Taming the Culture-Shock Effect

It can take six months to a year to adjust to life in a new country. Last in a series.

Published: Nov 15, 2019

When Bernard was transferred from England to the United States for a consulting job, he encountered the Monday-morning office ritual of discussing weekend sports. It being football season, he was completely puzzled with some of the terms his new colleagues threw around when discussing the game; he'd never heard of a "down" before in soccer.

Getting used to new terms and ways of living make for exciting, if sometimes also awkward-and potentially damaging-moments when working abroad. Give a business card in China with one hand instead of two and you're viewed as rude. Rush to be punctual for a meeting in India, only to see others mosey in 15 to 20 minutes late, and you'll realize that being "on time" has a different connotation. Give a thumbs-up to someone in Nigeria as a sign that everything's going well, and be prepared for an offended glare: That's the equivalent of giving someone the middle finger in the U.S.

It can take up to two years to stop feeling like a stranger in a strange land.

As more professionals work abroad-according to a report by Mercer, 47% of companies have increased the deployment of expat assignments in the past three years-there's a greater need for understanding how to deal with cultural customs, especially those that may seem strange to you. Almost everyone who lives abroad experiences some form of culture shock, and you'll find that you may miss some of your own customs more than you expected to. While everyone adjusts at different speeds, it commonly takes six to 12 months to feel comfortable in your new home, and it can take up to two years to stop feeling like a stranger in a strange land. Here's how to reduce culture shock and adjust to your new office abroad.
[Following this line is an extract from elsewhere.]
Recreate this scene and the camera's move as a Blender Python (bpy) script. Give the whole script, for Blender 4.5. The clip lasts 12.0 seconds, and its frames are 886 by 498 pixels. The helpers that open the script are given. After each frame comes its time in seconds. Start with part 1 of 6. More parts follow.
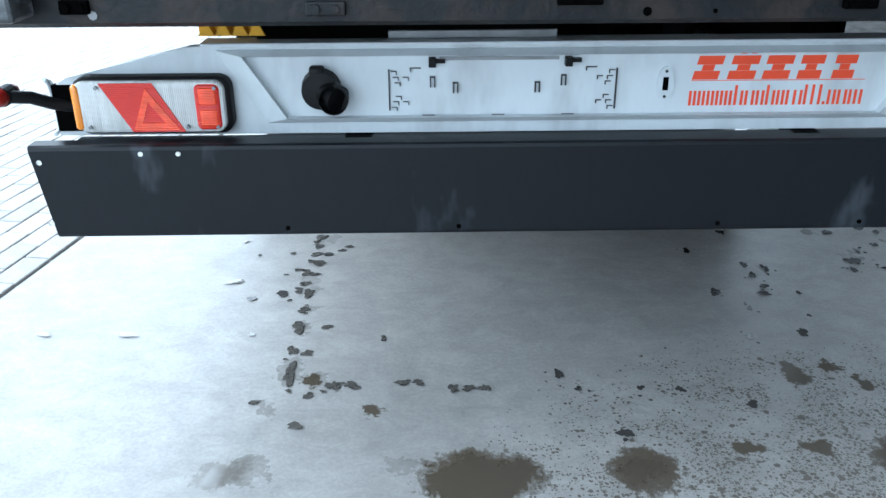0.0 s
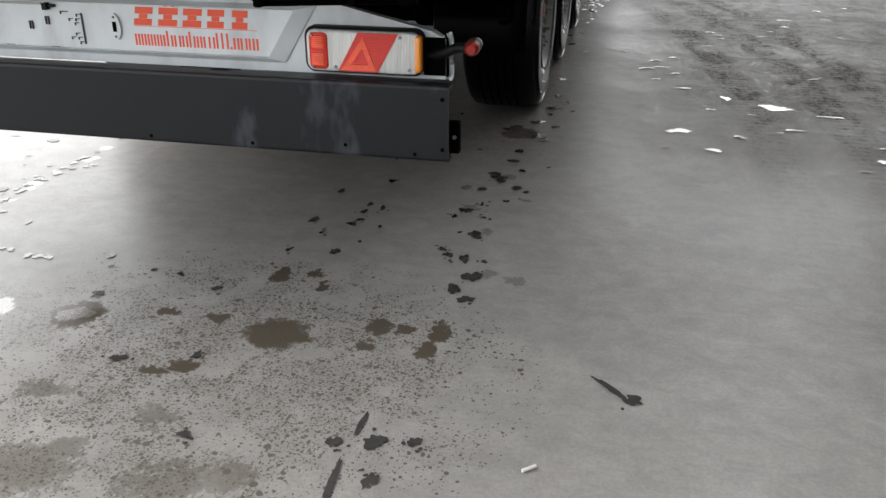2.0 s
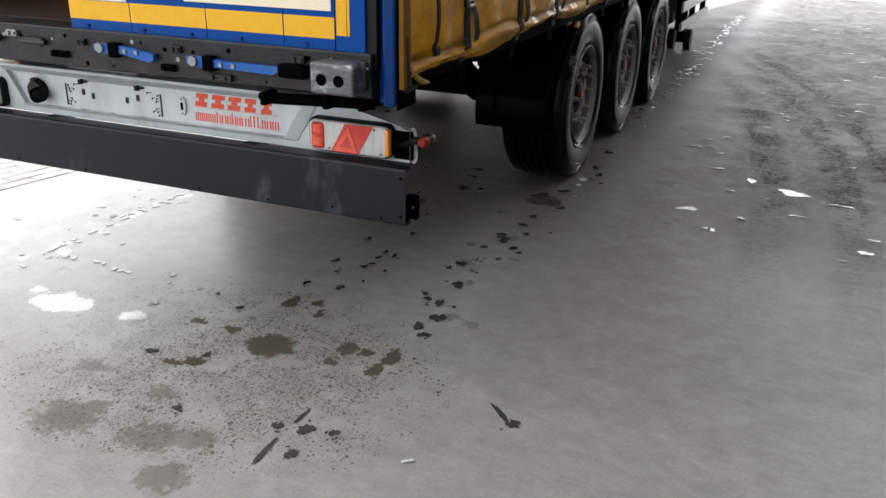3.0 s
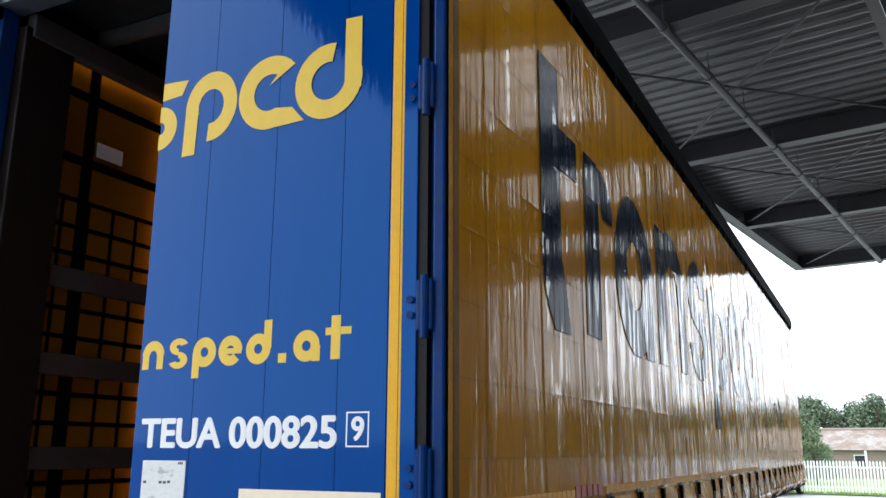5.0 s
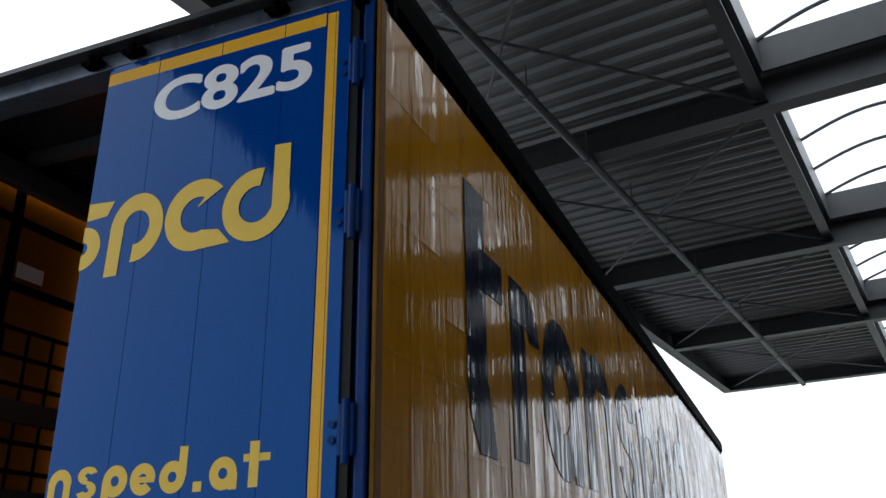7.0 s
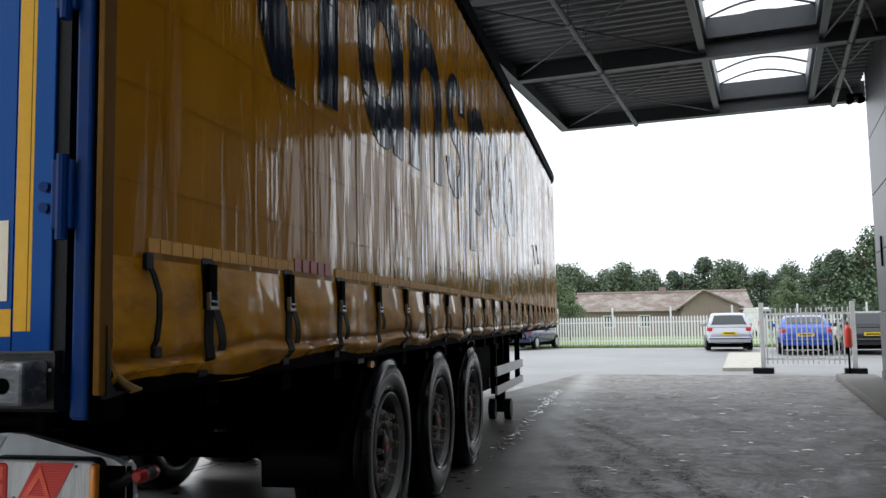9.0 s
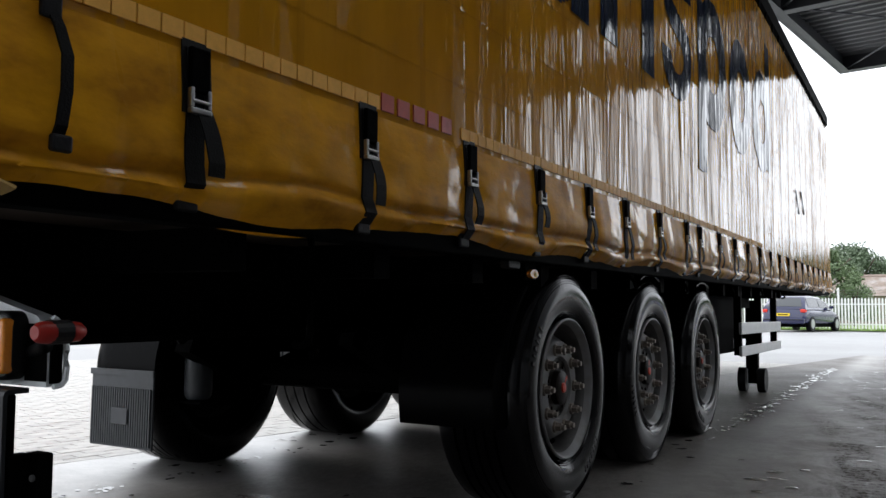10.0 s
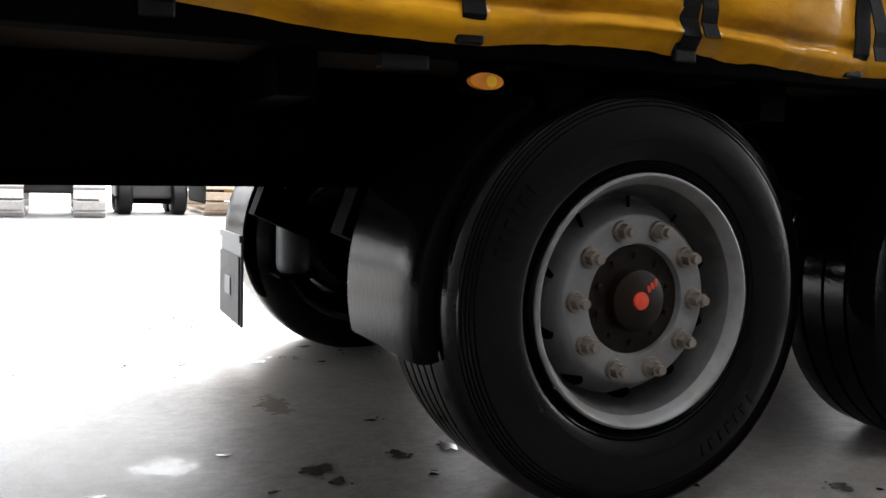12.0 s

Before you go, dig into the details.

You'd be surprised how many professionals, in the midst of packing and getting logistics in order, don't do their research on customs in their new home. And this isn't limited to cultural norms; there also are different expectations of vacation time, parental leave, and the number of working hours in a week. In France, for example, if you work for a company with more than 50 employees, your employer is forbidden by law from emailing you after working hours. And depending on how centralized your company is, expect a bit of an odd holiday schedule; you'll most likely get Christmas off, but not the Fourth of July. And you may have to work through Thanksgiving, but then get a week off when the entire country shuts down for its national celebration.

Depending on how common it is for your company to have employees working abroad, your HR department may have some information on local customs. If not, do your best to read books and blogs about expats in your new country, so you have some idea of what to do-and not do-by the time you arrive.

Stay tuned in to your surroundings.

One of the best ways to overcome culture shock is to be curious about the environment around you and notice what others are saying-even if you've been abroad for a while. Korn Ferry senior client partner Kirsta Anderson had been in the U.K. for two years when she told a client over the phone that his work was "quite good," only to hear him go quiet. His reaction surprised her until she learned that saying as much in the U.K. really means not very good at all. If she hadn't paid attention to his cues, they would have had a damaging misunderstanding.

You can also pick up a lot through osmosis. Rather than closing the door to your office or putting in headphones, take your laptop to the common area and watch and listen to people's interactions. It's also a great idea to work remotely sometimes, from a coffee shop or bustling cafeteria, to get a similar, but more intense effect.

Ask the locals for advice.

When in doubt, sidle up to a colleague or friend who is a local and ask them how to handle certain situations. When Alicia, a journalist in China, was given a gift that was beyond the nominal fee that's permissible at her company, she asked a local colleague what to do, because that person understood Chinese gift-giving and also the policies set in place by the company. "Chances are, you'll come up against a few cultural differences that someone else has already dealt with, so you won't need to reinvent the wheel," Anderson says.

Keep a sense of humor and commiserate with other expats.

Above all, the best way to deal with culture shock is to learn to laugh at yourself. Words and expressions that you misunderstand will create some embarrassment, but will also offer more opportunities to share a laugh and bond with your colleagues. It's all part of your expat learning curve. As you make friends with fellow expats, you'll often hear similar stories, which give perspective that you're not the only one who's missing home or completely bumfuzzled by the way certain things are done. And you'll most likely get in a good laugh too.

Case in point: When Anderson first moved to London, no one told her that "pants" actually means "underwear" there. She had an embarrassing moment when a colleague invited her to the pub after work and she responded, "Sure, I just need to change out of my work pants into jeans."